§ **WHAT YOU ARE ASKED TO DO**: Retype each line exactly. Skip images.

start

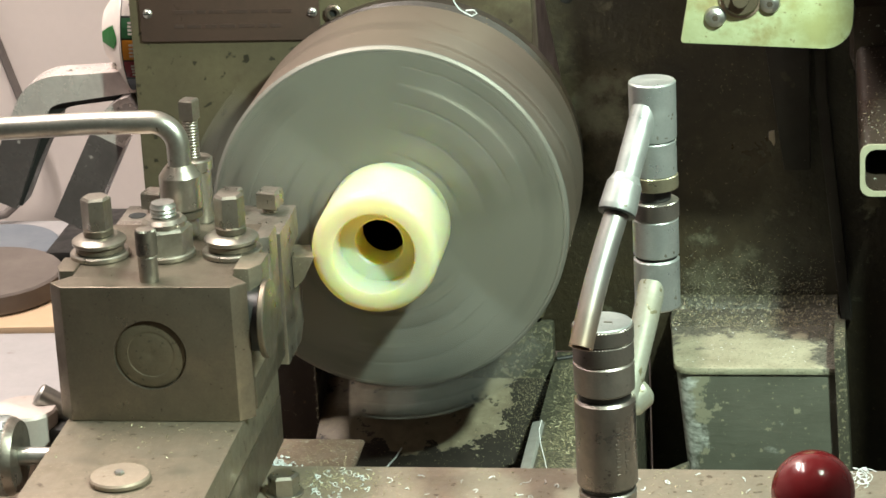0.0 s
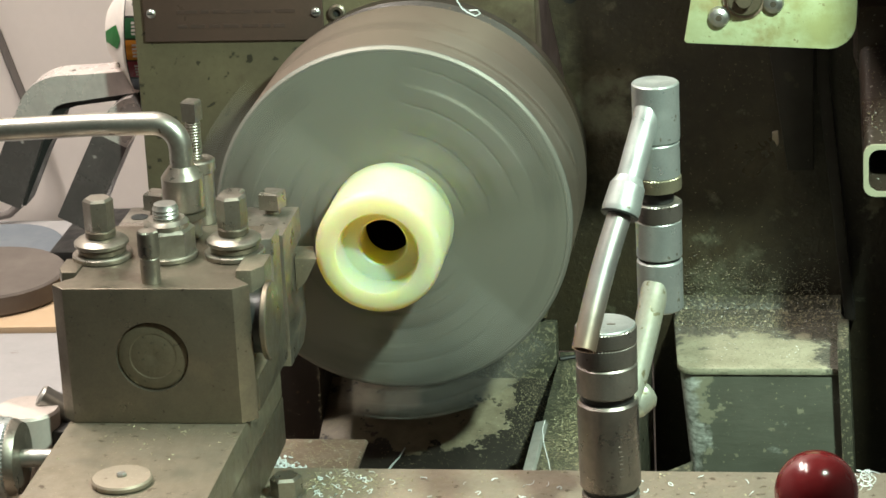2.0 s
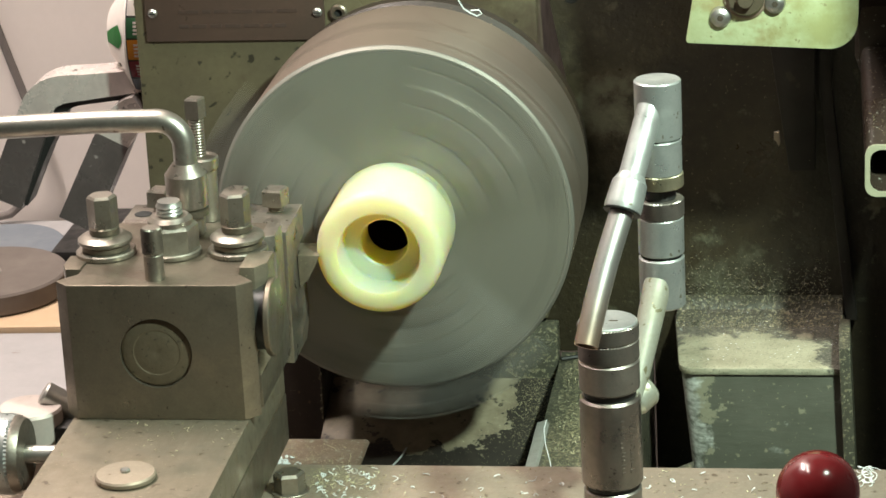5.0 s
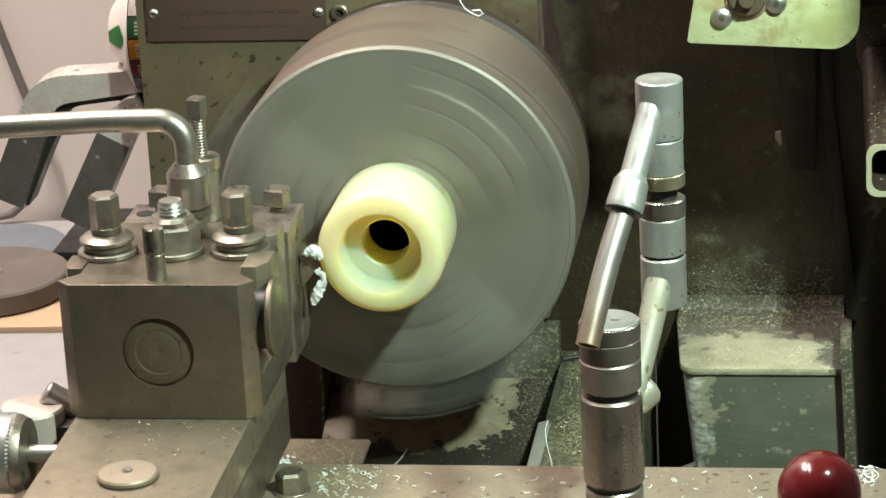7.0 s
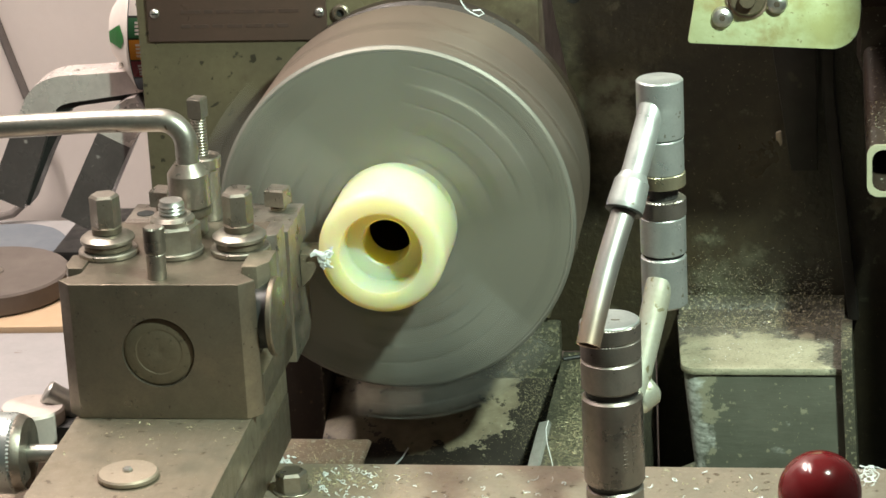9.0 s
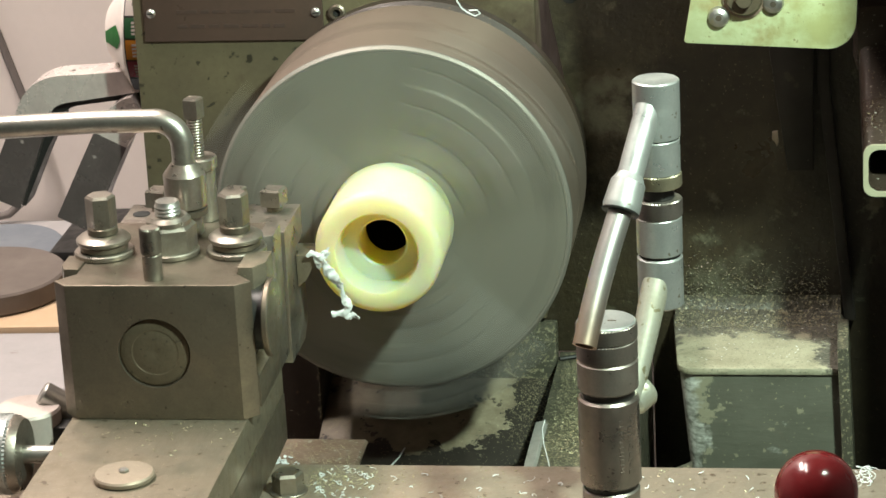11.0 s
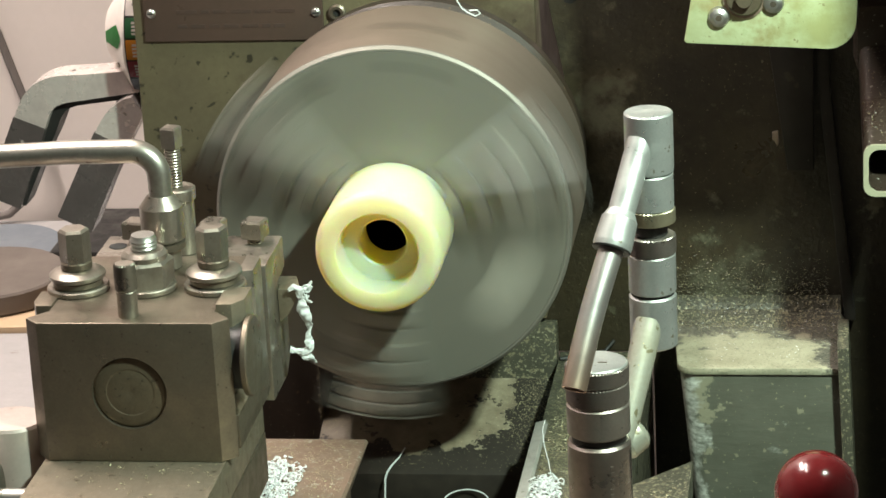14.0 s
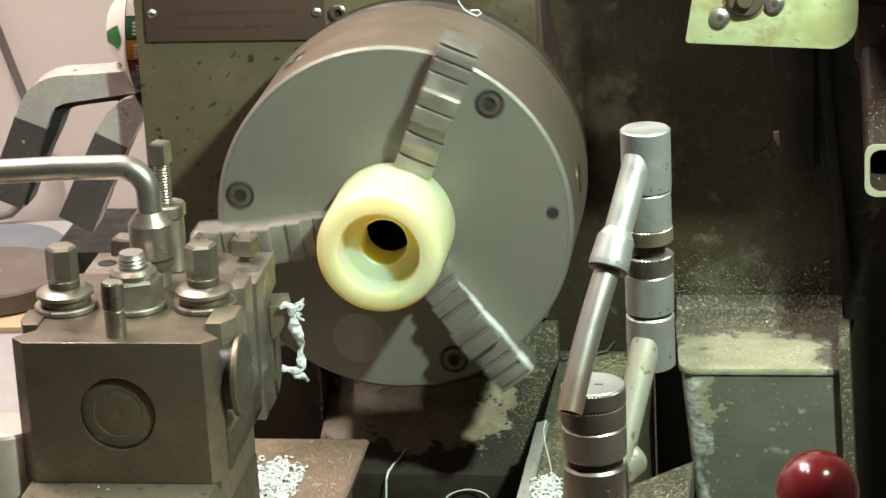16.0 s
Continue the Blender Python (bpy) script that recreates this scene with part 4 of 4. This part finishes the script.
def build_swarf():
    strew("brass_chips", flakes(9000, spread(0.102, 0.163, -0.14, 0.16), -0.16, 0.00055, 1), BRASS, "fine brass chips on the oily ledge", "chips")
    strew("brass_chips", flakes(1600, spread(-0.11, -0.03, -0.16, -0.013), -0.16, 0.0007, 2), BRASS, "fine brass chips on the bed way", "chips")
    strew("dust_chips", flakes(110, spread(0.198, 0.306, 0.06, 0.159), -0.129, 0.0007, 3), SWARF, "pale dust and chips on the casting top", "chips")
    strew("dark_grit", flakes(1500, patch(0.245, 0.15, 0.036, 0.012, 0.19, 0.308, 0.056, 0.16), -0.129, 0.0007, 4), GRIT, "dark grit drifted along the back of the casting", "grit")
    strew("dark_grit", flakes(300, patch(0.302, 0.11, 0.005, 0.03, 0.2, 0.3085, 0.055, 0.16), -0.129, 0.0009, 14), GRIT, "dark grit along the casting edge", "grit")
    strew("brass_chips", flakes(900, patch(0.25, 0.140, 0.035, 0.016, 0.19, 0.308, 0.056, 0.16), -0.1288, 0.0007, 15), BRASS, "fine brass chips on the casting top", "chips")
    strew("brass_chips", flakes(4500, patch(0.136, 0.02, 0.014, 0.03, 0.1, 0.163), -0.16, 0.0008, 16), BRASS, "clump of brass chips on the ledge", "chips")
    strew("brass_chips", flakes(2600, patch(0.134, 0.125, 0.014, 0.018, 0.1, 0.163, 0, 0.16), -0.16, 0.0008, 17), BRASS, "clump of brass chips under the chuck", "chips")
    strew("brass_chips", flakes(400, spread(0.167, 0.204, -0.2, -0.075), -0.166, 0.0008, 18), BRASS, "brass chips on the deck", "chips")
    strew("brass_chips", flakes(170, spread(-0.0812, -0.0786, 0.0968, 0.0976), lambda x, y: random.uniform(-0.212, -0.135), 0.0006, 38), BRASS, "chips clinging to the corner of the bed gap", "chips")
    strew("brass_chips", flakes(160, spread(-0.14, -0.081, 0.0970, 0.0976), lambda x, y: random.uniform(-0.23, -0.135), 0.0005, 39), BRASS, "sparse chips on the dark casting", "chips")
    drift = prism([(0.1612, -0.1290), (0.145, -0.1289), (0.152, -0.1275), (0.157, -0.1240), (0.1600, -0.1190), (0.1612, -0.1140)], "x", 0.184, 0.307, 0)
    solid("dust_drift", drift, GRIT, "oily dust and chips drifted up against the guard", "dust", kind="stuff")
    rise = lambda x, y: -0.1289 + max(0.0, (y - 0.147) / 0.0140) ** 2.2 * 0.014
    strew("brass_chips", flakes(900, spread(0.184, 0.306, 0.132, 0.1608), rise, 0.0008, 31), BRASS, "brass chips stuck in the dust drift", "chips")
    strew("dark_grit", flakes(2200, spread(0.184, 0.306, 0.134, 0.1608), rise, 0.0010, 32), GRIT, "dark grit stuck in the dust drift", "grit")
    strew("bright_chips", flakes(60, spread(0.184, 0.306, 0.125, 0.1608), rise, 0.0008, 33), SWARF, "pale chips caught in the dust drift", "chips")
    climb = lambda x, y: -0.1160 + abs(random.gauss(0, 0.014))
    strew("brass_chips", flakes(650, spread(0.176, 0.298, 0.1606, 0.1612), climb, 0.0007, 34), BRASS, "brass chips clinging to the foot of the guard", "chips")
    strew("dark_grit", flakes(1500, spread(0.176, 0.298, 0.1606, 0.1612), climb, 0.0008, 35), GRIT, "grit clinging to the foot of the guard", "grit")
    strew("brass_chips", flakes(260, spread(0.17, 0.30, 0.1606, 0.1612), lambda x, y: random.uniform(-0.09, 0.15), 0.0006, 36), BRASS, "sparse chips clinging to the guard", "chips")
    strew("bright_chips", flakes(130, spread(0.326, 0.356, -0.008, 0.10), lambda x, y: 0.0566 + (y + 0.012) * 0.331, 0.0008, 37), BRASS, "bright chips stuck on the oily tube", "chips")
    bm = loops(800, -0.098, -0.062, -0.17, -0.045, -0.16, 0.0024, 11, 0.00042, 0.008)
    solid("swarf_heap", bm, SWARF, "heap of white swarf on the rusty bed way", "swarf", kind="stuff")
    bm = loops(170, 0.102, 0.120, -0.15, -0.075, -0.16, 0.0045, 12, 0.0004, 0.008)
    solid("swarf_tangle", bm, SWARF, "tangle of thin white swarf on the ledge", "swarf", kind="stuff")
    solid("swarf_thread", sweep([(-0.0125, 0.068, -0.2005), (-0.0155, 0.058, -0.2038), (-0.0195, 0.050, -0.206), (-0.0225, 0.043, -0.209), (-0.0235, 0.038, -0.213), (-0.0235, 0.032, -0.23)], [0.0005, 0.0007, 0.0008, 0.0009, 0.0008, 0.0006], 6), SWARF,
          "single thread of white swarf on the slope", "swarf")
    solid("swarf_thread", sweep([(0.037 + 0.017 * math.cos(radians(a)), 0.0275 + 0.012 * math.sin(radians(a)), -0.226 + 0.005 * math.sin(radians(a))) for a in range(0, 190, 15)], 0.0005, 6), SWARF,
          "curved thread of white swarf on the slope", "swarf")
    solid("swarf_thread", sweep([(0.112, -0.075, -0.158), (0.110, -0.07, -0.15), (0.1065, -0.062, -0.141), (0.105, -0.055, -0.133), (0.1065, -0.05, -0.128)], 0.0003, 6), SWARF, "thin white thread of swarf standing up", "swarf")
    strew("brass_chips", flakes(1800, patch(0.088, 0.12, 0.016, 0.035, 0.035, 0.0935, 0.045, 0.158), lambda x, y: -0.2241 + y * 0.336, 0.0007, 19), BRASS, "fine chips thick along the edge of the casting slope", "chips")
    strew("brass_chips", flakes(900, spread(-0.077, 0.08, 0.045, 0.158), lambda x, y: -0.2241 + y * 0.336, 0.0006, 9), BRASS, "scattered fine chips on the casting slope", "chips")
    solid("wire", sweep([(0.097, 0.142, -0.1585), (0.106, 0.146, -0.1585), (0.118, 0.150, -0.1580), (0.130, 0.156, -0.1575), (0.137, 0.1595, -0.150)], 0.0016, 8), BLACK, "thin dark wire under the chuck", "wire")
    pts = [(0.0454, 0.05, 0.165), (0.0454, 0.05, 0.1433), (0.0486, 0.05, 0.138), (0.0527, 0.05, 0.135), (0.0575, 0.05, 0.1326), (0.0612, 0.05, 0.1343), (0.0590, 0.05, 0.1369), (0.0535, 0.05, 0.1366)]
    solid("swarf_thread", sweep(pts, 0.00055, 6), SWARF, "white thread of swarf caught above the chuck", "swarf")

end

§ **WRITTEN RESPONSE**:
0.0 s
2.0 s
5.0 s
7.0 s
9.0 s
11.0 s
14.0 s
16.0 s
Continue the Blender Python (bpy) script that recreates this scene with part 4 of 4. This part finishes the script.
def build_swarf():
    strew("brass_chips", flakes(9000, spread(0.102, 0.163, -0.14, 0.16), -0.16, 0.00055, 1), BRASS, "fine brass chips on the oily ledge", "chips")
    strew("brass_chips", flakes(1600, spread(-0.11, -0.03, -0.16, -0.013), -0.16, 0.0007, 2), BRASS, "fine brass chips on the bed way", "chips")
    strew("dust_chips", flakes(110, spread(0.198, 0.306, 0.06, 0.159), -0.129, 0.0007, 3), SWARF, "pale dust and chips on the casting top", "chips")
    strew("dark_grit", flakes(1500, patch(0.245, 0.15, 0.036, 0.012, 0.19, 0.308, 0.056, 0.16), -0.129, 0.0007, 4), GRIT, "dark grit drifted along the back of the casting", "grit")
    strew("dark_grit", flakes(300, patch(0.302, 0.11, 0.005, 0.03, 0.2, 0.3085, 0.055, 0.16), -0.129, 0.0009, 14), GRIT, "dark grit along the casting edge", "grit")
    strew("brass_chips", flakes(900, patch(0.25, 0.140, 0.035, 0.016, 0.19, 0.308, 0.056, 0.16), -0.1288, 0.0007, 15), BRASS, "fine brass chips on the casting top", "chips")
    strew("brass_chips", flakes(4500, patch(0.136, 0.02, 0.014, 0.03, 0.1, 0.163), -0.16, 0.0008, 16), BRASS, "clump of brass chips on the ledge", "chips")
    strew("brass_chips", flakes(2600, patch(0.134, 0.125, 0.014, 0.018, 0.1, 0.163, 0, 0.16), -0.16, 0.0008, 17), BRASS, "clump of brass chips under the chuck", "chips")
    strew("brass_chips", flakes(400, spread(0.167, 0.204, -0.2, -0.075), -0.166, 0.0008, 18), BRASS, "brass chips on the deck", "chips")
    strew("brass_chips", flakes(170, spread(-0.0812, -0.0786, 0.0968, 0.0976), lambda x, y: random.uniform(-0.212, -0.135), 0.0006, 38), BRASS, "chips clinging to the corner of the bed gap", "chips")
    strew("brass_chips", flakes(160, spread(-0.14, -0.081, 0.0970, 0.0976), lambda x, y: random.uniform(-0.23, -0.135), 0.0005, 39), BRASS, "sparse chips on the dark casting", "chips")
    drift = prism([(0.1612, -0.1290), (0.145, -0.1289), (0.152, -0.1275), (0.157, -0.1240), (0.1600, -0.1190), (0.1612, -0.1140)], "x", 0.184, 0.307, 0)
    solid("dust_drift", drift, GRIT, "oily dust and chips drifted up against the guard", "dust", kind="stuff")
    rise = lambda x, y: -0.1289 + max(0.0, (y - 0.147) / 0.0140) ** 2.2 * 0.014
    strew("brass_chips", flakes(900, spread(0.184, 0.306, 0.132, 0.1608), rise, 0.0008, 31), BRASS, "brass chips stuck in the dust drift", "chips")
    strew("dark_grit", flakes(2200, spread(0.184, 0.306, 0.134, 0.1608), rise, 0.0010, 32), GRIT, "dark grit stuck in the dust drift", "grit")
    strew("bright_chips", flakes(60, spread(0.184, 0.306, 0.125, 0.1608), rise, 0.0008, 33), SWARF, "pale chips caught in the dust drift", "chips")
    climb = lambda x, y: -0.1160 + abs(random.gauss(0, 0.014))
    strew("brass_chips", flakes(650, spread(0.176, 0.298, 0.1606, 0.1612), climb, 0.0007, 34), BRASS, "brass chips clinging to the foot of the guard", "chips")
    strew("dark_grit", flakes(1500, spread(0.176, 0.298, 0.1606, 0.1612), climb, 0.0008, 35), GRIT, "grit clinging to the foot of the guard", "grit")
    strew("brass_chips", flakes(260, spread(0.17, 0.30, 0.1606, 0.1612), lambda x, y: random.uniform(-0.09, 0.15), 0.0006, 36), BRASS, "sparse chips clinging to the guard", "chips")
    strew("bright_chips", flakes(130, spread(0.326, 0.356, -0.008, 0.10), lambda x, y: 0.0566 + (y + 0.012) * 0.331, 0.0008, 37), BRASS, "bright chips stuck on the oily tube", "chips")
    bm = loops(800, -0.098, -0.062, -0.17, -0.045, -0.16, 0.0024, 11, 0.00042, 0.008)
    solid("swarf_heap", bm, SWARF, "heap of white swarf on the rusty bed way", "swarf", kind="stuff")
    bm = loops(170, 0.102, 0.120, -0.15, -0.075, -0.16, 0.0045, 12, 0.0004, 0.008)
    solid("swarf_tangle", bm, SWARF, "tangle of thin white swarf on the ledge", "swarf", kind="stuff")
    solid("swarf_thread", sweep([(-0.0125, 0.068, -0.2005), (-0.0155, 0.058, -0.2038), (-0.0195, 0.050, -0.206), (-0.0225, 0.043, -0.209), (-0.0235, 0.038, -0.213), (-0.0235, 0.032, -0.23)], [0.0005, 0.0007, 0.0008, 0.0009, 0.0008, 0.0006], 6), SWARF,
          "single thread of white swarf on the slope", "swarf")
    solid("swarf_thread", sweep([(0.037 + 0.017 * math.cos(radians(a)), 0.0275 + 0.012 * math.sin(radians(a)), -0.226 + 0.005 * math.sin(radians(a))) for a in range(0, 190, 15)], 0.0005, 6), SWARF,
          "curved thread of white swarf on the slope", "swarf")
    solid("swarf_thread", sweep([(0.112, -0.075, -0.158), (0.110, -0.07, -0.15), (0.1065, -0.062, -0.141), (0.105, -0.055, -0.133), (0.1065, -0.05, -0.128)], 0.0003, 6), SWARF, "thin white thread of swarf standing up", "swarf")
    strew("brass_chips", flakes(1800, patch(0.088, 0.12, 0.016, 0.035, 0.035, 0.0935, 0.045, 0.158), lambda x, y: -0.2241 + y * 0.336, 0.0007, 19), BRASS, "fine chips thick along the edge of the casting slope", "chips")
    strew("brass_chips", flakes(900, spread(-0.077, 0.08, 0.045, 0.158), lambda x, y: -0.2241 + y * 0.336, 0.0006, 9), BRASS, "scattered fine chips on the casting slope", "chips")
    solid("wire", sweep([(0.097, 0.142, -0.1585), (0.106, 0.146, -0.1585), (0.118, 0.150, -0.1580), (0.130, 0.156, -0.1575), (0.137, 0.1595, -0.150)], 0.0016, 8), BLACK, "thin dark wire under the chuck", "wire")
    pts = [(0.0454, 0.05, 0.165), (0.0454, 0.05, 0.1433), (0.0486, 0.05, 0.138), (0.0527, 0.05, 0.135), (0.0575, 0.05, 0.1326), (0.0612, 0.05, 0.1343), (0.0590, 0.05, 0.1369), (0.0535, 0.05, 0.1366)]
    solid("swarf_thread", sweep(pts, 0.00055, 6), SWARF, "white thread of swarf caught above the chuck", "swarf")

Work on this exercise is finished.